→ **Directions for this task**: Copy out the listing in full, exactly as written, but not its pictures.
* BEGIN Provided data *
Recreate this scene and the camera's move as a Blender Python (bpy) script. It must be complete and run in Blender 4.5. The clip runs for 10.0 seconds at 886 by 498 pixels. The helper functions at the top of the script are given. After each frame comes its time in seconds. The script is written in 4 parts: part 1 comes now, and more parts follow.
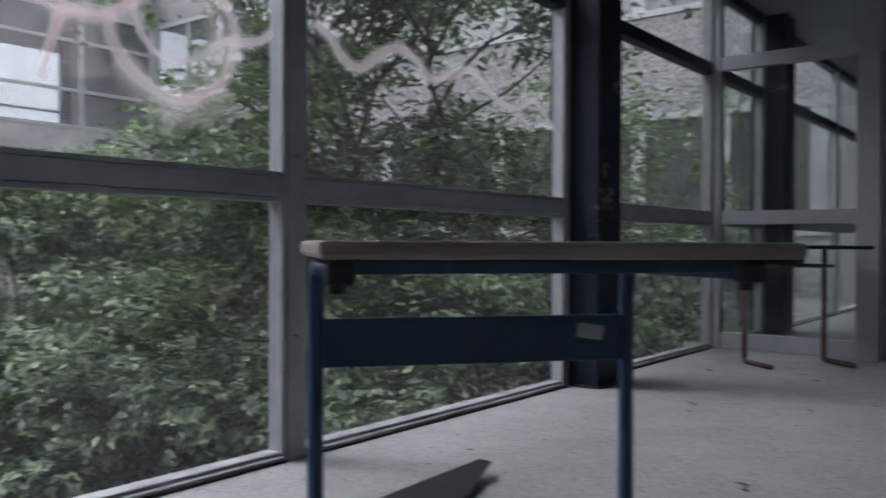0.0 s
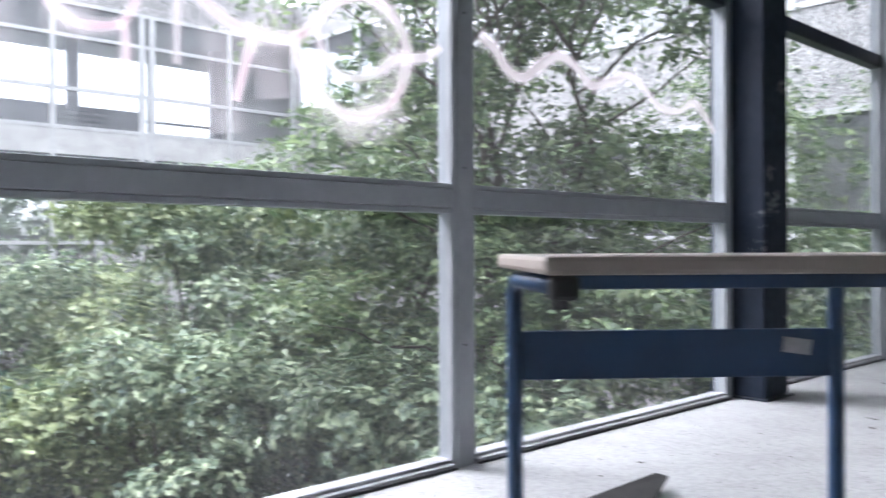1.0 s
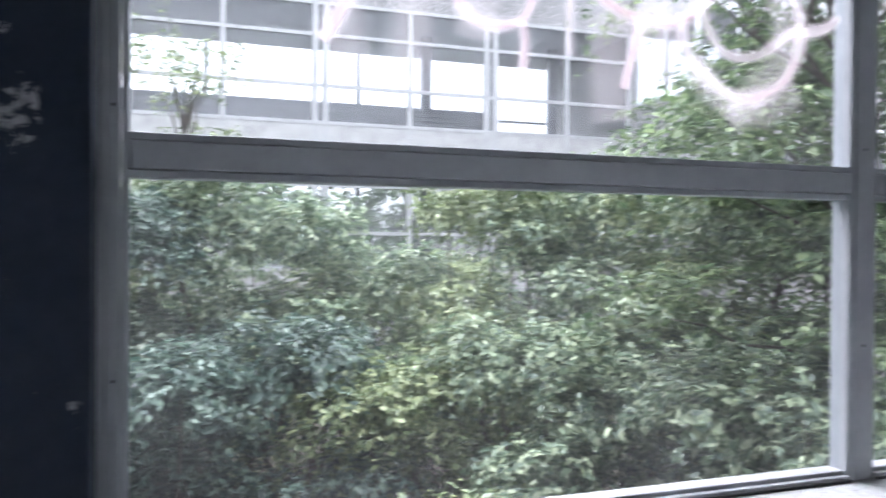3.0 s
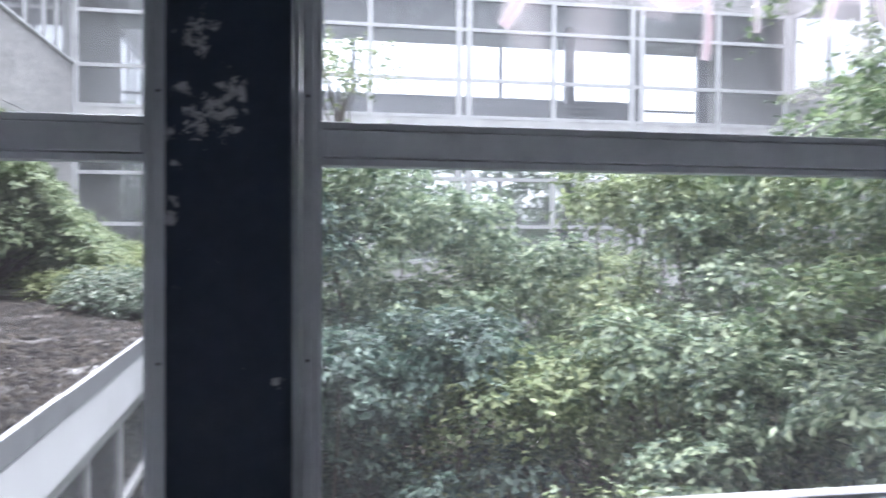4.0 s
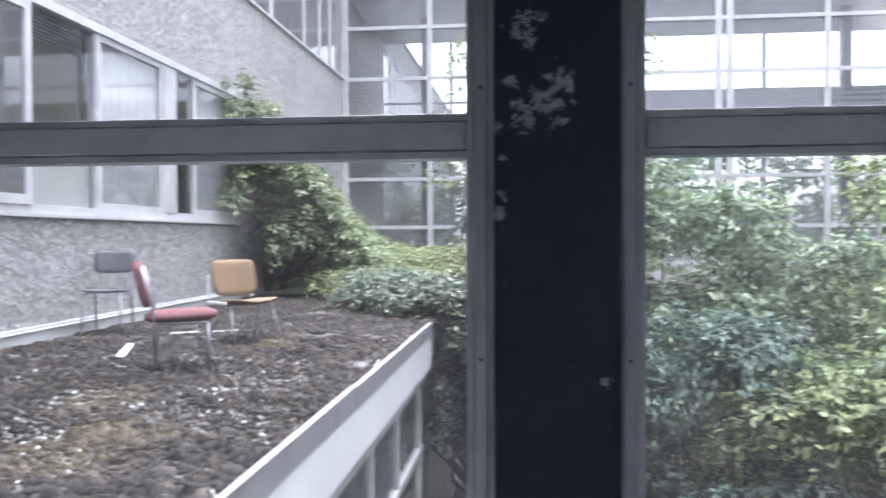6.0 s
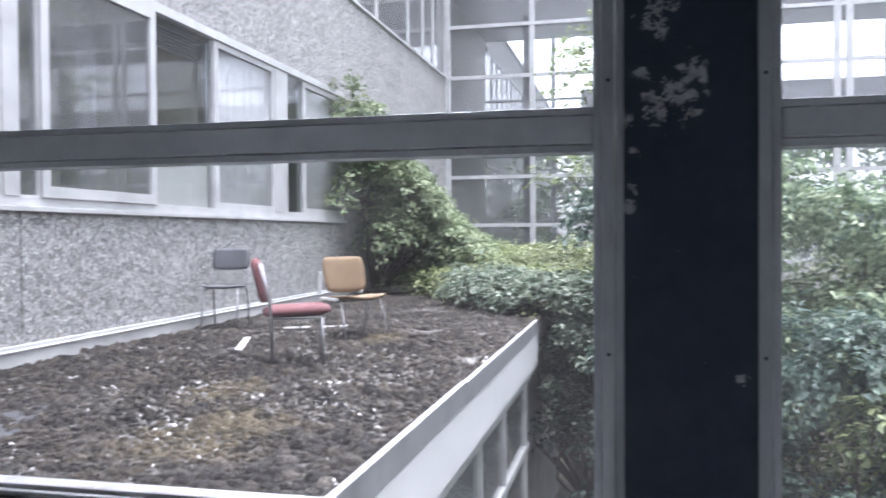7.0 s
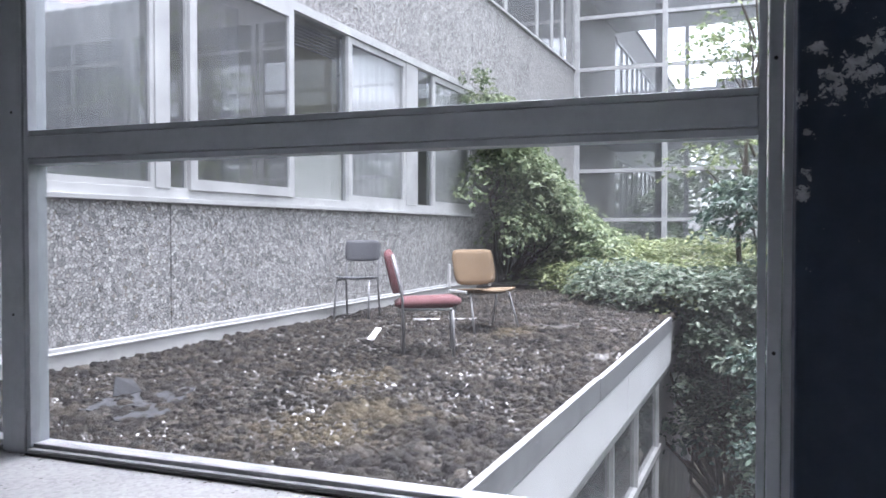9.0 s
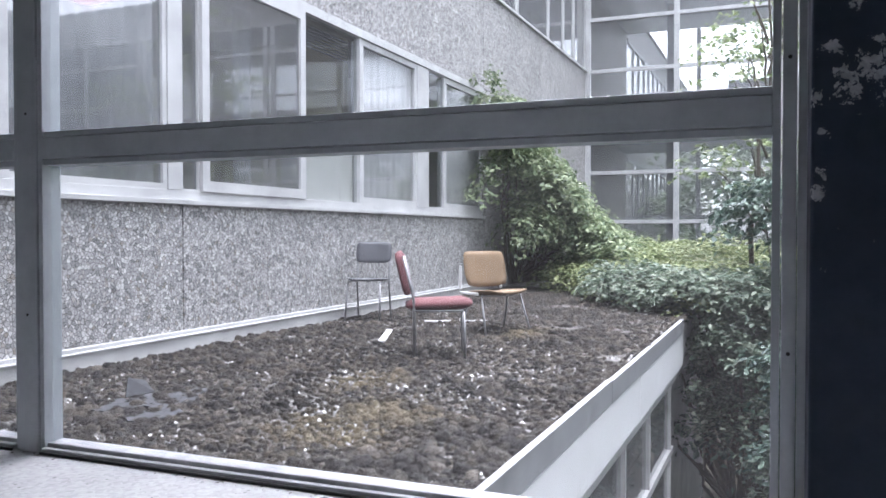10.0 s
* END Provided data *
→ **Task output**:
Recreate this scene and the camera's move as a Blender Python (bpy) script. It must be complete and run in Blender 4.5. The clip runs for 10.0 seconds at 886 by 498 pixels. The helper functions at the top of the script are given. After each frame comes its time in seconds. The script is written in 4 parts: part 1 comes now, and more parts follow.
0.0 s
1.0 s
3.0 s
4.0 s
6.0 s
7.0 s
9.0 s
10.0 s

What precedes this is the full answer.